In October 2017 the World Bank published its “Doing Business 2018” report, which measures the ease of doing business and investing in various global economies. Peru ranked 58th out of 190 countries in the index, placing it third in Latin America, behind Mexico (49th) and Chile (55th), and just ahead of Colombia (59th). While this represented a four-place fall from 54th in the 2017 edition of the report, the country remained in the same relative position in Latin America – in 2017 it placed behind Mexico (47th) and Columbia (53rd) but ahead of Chile (55th).
The World Bank found that – requiring five procedures and 7.5 days – Peru has the easiest property registration process in the region, and the country ranks highly in protecting minority investors, obtaining credit and enforcing contracts. Despite damage from the El Niño weather pattern in early 2017, Peru was the only economy in Latin America to record accelerating GDP growth – of 2.5% – that year.
However, in the report the country did not perform well in starting a business and paying taxes. Opening a business takes an average of 27 days and involves seven procedures, which contributed to the ranking of 114th in this category. Furthermore, the country placed 121st in paying taxes, as this process requires nine payments per year and an average of 260 hours to complete. Value-added tax, social security contributions and corporate income tax had the lengthiest procedures, at 111, 110 and 39 hours, respectively.
The Ministry of Economy and Finance issued a press release following the report in October 2017, announcing that Peru was still in the top one-third of economies most attractive for doing business. The ministry also reiterated the government’s growth strategy of prioritising business formalisation by reducing costs and barriers to entry in the field.
Authorities are working to facilitate this through financial incentives, including the reduction of financing costs as well as an increase in the supply of loanable funds for micro-, small and medium-sized enterprises (MSMEs); fewer permits and procedures required for investment; and tax benefits, such as lowering the cost of tax compliance, electronic invoicing, and registering previously undeclared transactions and income.
The Fund for the Productive Strengthening of MSMEs (Fondo para el Fortalecimiento Productivo de las Micro y Pequeña Empresas, ForPro), effective from April 2017 to end-2018, serves to support smaller ventures – defined as those with annual income of less than PEN6.9m ($2.1m). ForPro finances the acquisition or renewal of fixed assets and working capital.

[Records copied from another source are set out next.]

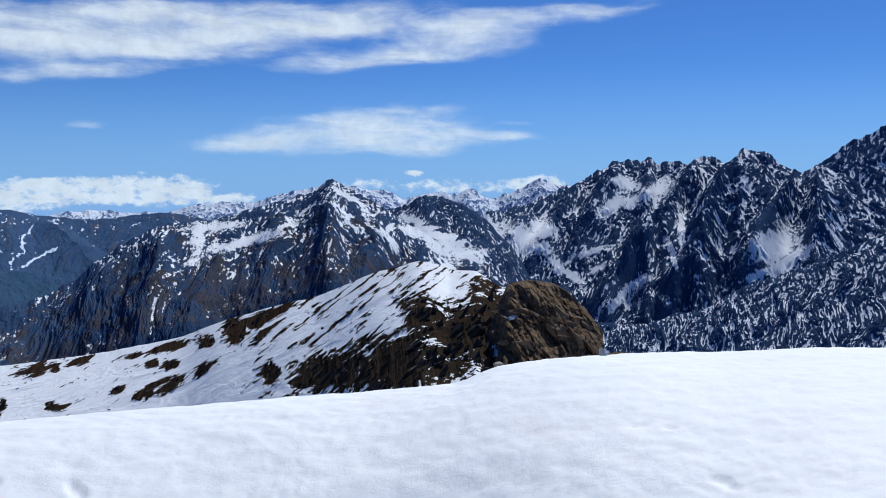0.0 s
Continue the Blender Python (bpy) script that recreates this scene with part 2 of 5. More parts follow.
CUMULUS_RANGE = [(-39.4, -0.81, 4.23, 0.59, 1, 0.85), (-32.7, -0.16, 3.18, 0.83, -2, 1.0), (-32.8, -0.94, 3.01, 0.49, -2, 0.9), (-26.4, -0.59, 3.26, 0.83, 2, 1.0), (-21.6, -0.16, 2.63, 0.74, 1, 1.0), (-17.7, -0.32, 2.54, 0.88, 0, 1.0), (-14.1, -0.77, 1.96, 0.39, 0, 0.85), (-23.5, 0.44, 4.11, 0.2, 1, 0.5), (-48.0, -0.88, 1.21, 0.39, 1, 0.35)]
CUMULUS_PLAIN = [(-69.2, -0.89, 1.52, 0.2, -1, 0.6), (-63.5, -0.86, 0.98, 0.2, 1, 0.6), (-58.1, -0.94, 3.09, 0.34, 2, 0.75), (-49.7, -1.04, 1.83, 0.44, 6, 0.9), (-52.3, -1.09, 3.25, 0.39, 1, 0.6), (-39.9, -0.66, 3.87, 0.64, 4, 0.9)]
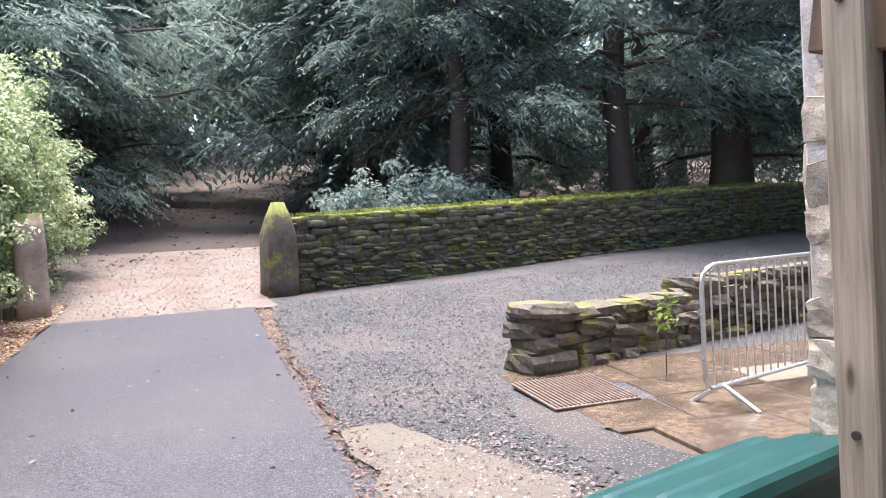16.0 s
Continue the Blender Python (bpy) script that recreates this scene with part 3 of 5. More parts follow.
def stone_wall(parent, path, base, height, course, length, depth, material, cope=None, seed=0, square=0.78, limit=300, jitter=0.03, lean=0.0):
    """Courses of rough stones along a path of (x, y); base(x, y) and height(u) in metres, u from 0 to 1 along the path."""
    rng = random.Random(seed)
    pts = [Vector((p[0], p[1], 0)) for p in path]
    seg = [(b - a).length for a, b in zip(pts, pts[1:])]
    total = sum(seg)

    def along(d):
        for a, b, q in zip(pts, pts[1:], seg):
            if d <= q or b is pts[-1]:
                return a + (b - a) * (d / q), (b - a).normalized()
            d -= q

    made, extra, z = 0, [], 0.0
    top = max(height(u / 20) for u in range(21))
    while z < top - course * 0.4:
        ch = course * rng.uniform(0.8, 1.25)
        d = -rng.uniform(0, length * 0.5)
        while d < total:
            ln = length * rng.uniform(0.55, 1.6)
            mid = min(max(d + ln / 2, 0.0), total)
            if z + ch * 0.5 < height(mid / total):
                p, t = along(mid)
                bz = base(p.x, p.y) + z
                nrm = Vector((-t.y, t.x, 0))
                last = z + ch * 1.5 >= height(mid / total)
                mat = cope if (cope and last) else material
                w = depth * rng.uniform(0.9, 1.08)
                m = Matrix.Translation(p + nrm * (rng.uniform(-jitter, jitter) + lean * z) + Vector((0, 0, bz + ch / 2))) @ pose(0, 0, 0, rng.uniform(-5, 5), rng.uniform(-4, 4), math.degrees(math.atan2(t.y, t.x)) + rng.uniform(-5, 5)) @ Matrix.Diagonal((ln * 1.09, w, ch * rng.uniform(1.05, 1.22), 1))
                me = rock_mesh(mat, rng.randrange(7), square)
                if made < limit:
                    part("stone", me, parent, m)
                    made += 1
                else:
                    extra.append((me, m))
            d += ln
        z += ch
    for mat in {me.materials[0].name: me.materials[0] for me, m in extra}.values():
        vs, fs, n = [], [], 0
        for me, m in extra:
            if me.materials[0] is mat:
                co = np.empty(len(me.vertices) * 3, dtype=np.float32)
                me.vertices.foreach_get("co", co)
                mm = np.array(m)
                vs.append(co.reshape(-1, 3) @ mm[:3, :3].T + mm[:3, 3])
                fs.append(np.array([p.vertices[:] for p in me.polygons]) + n)
                n += len(me.vertices)
        tagged(part("stones", mesh_arrays("stones", np.concatenate(vs), np.concatenate(fs), mat, True), parent, Matrix()), kind="stuff")


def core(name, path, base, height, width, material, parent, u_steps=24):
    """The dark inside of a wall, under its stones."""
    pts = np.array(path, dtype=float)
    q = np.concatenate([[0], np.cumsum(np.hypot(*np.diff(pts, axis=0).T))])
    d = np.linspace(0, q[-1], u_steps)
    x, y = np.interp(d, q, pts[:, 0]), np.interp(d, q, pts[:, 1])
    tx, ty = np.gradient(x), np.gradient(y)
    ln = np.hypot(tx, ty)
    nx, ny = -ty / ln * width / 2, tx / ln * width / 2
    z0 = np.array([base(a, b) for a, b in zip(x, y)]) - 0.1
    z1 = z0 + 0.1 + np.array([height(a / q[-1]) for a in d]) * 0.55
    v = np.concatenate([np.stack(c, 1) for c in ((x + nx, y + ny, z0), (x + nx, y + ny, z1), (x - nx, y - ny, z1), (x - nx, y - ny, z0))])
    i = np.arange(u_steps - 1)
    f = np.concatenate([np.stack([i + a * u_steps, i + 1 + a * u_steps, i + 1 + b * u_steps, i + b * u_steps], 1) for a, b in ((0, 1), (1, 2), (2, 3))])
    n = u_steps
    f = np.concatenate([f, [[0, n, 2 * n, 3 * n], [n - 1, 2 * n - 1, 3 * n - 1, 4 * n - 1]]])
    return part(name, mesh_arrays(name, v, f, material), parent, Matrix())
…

Funds are channelled through financial system institutions under the supervision of the Superintendency of Banking, Insurance and Pension Funds, as well as the Pension Fund Administrators’ Association.
Further steps could be taken to improve performance. In talks with OBG, César Peñaranda, executive director at the Institute of Economics and Business Development of the Lima Chamber of Commerce, outlined five reforms that could improve Peru’s international standing in terms of ease of doing business, as well as ramp up economic production.
“First, Peru must eliminate bureaucratic barriers at all levels of government,” he told OBG. “More regulation is accompanied by more corruption, making it more expensive to invest, and part of the informality that exists in Peru is due to the excess of obstacles and bureaucratic barriers.” Second, labour reform would increase the flexibility and competitiveness of domestic companies, as the current framework is very rigid. Third, human development – particularly in education and health – must be prioritised. Fourth, private and public investment should be promoted in innovation, science and technology. Lastly, the infrastructure gap is estimated to be worth $160bn. This, Peñaranda told OBG, exceeds the capacity of the public sector, which highlights the need for greater private sector collaboration via public-private partnerships and tax works.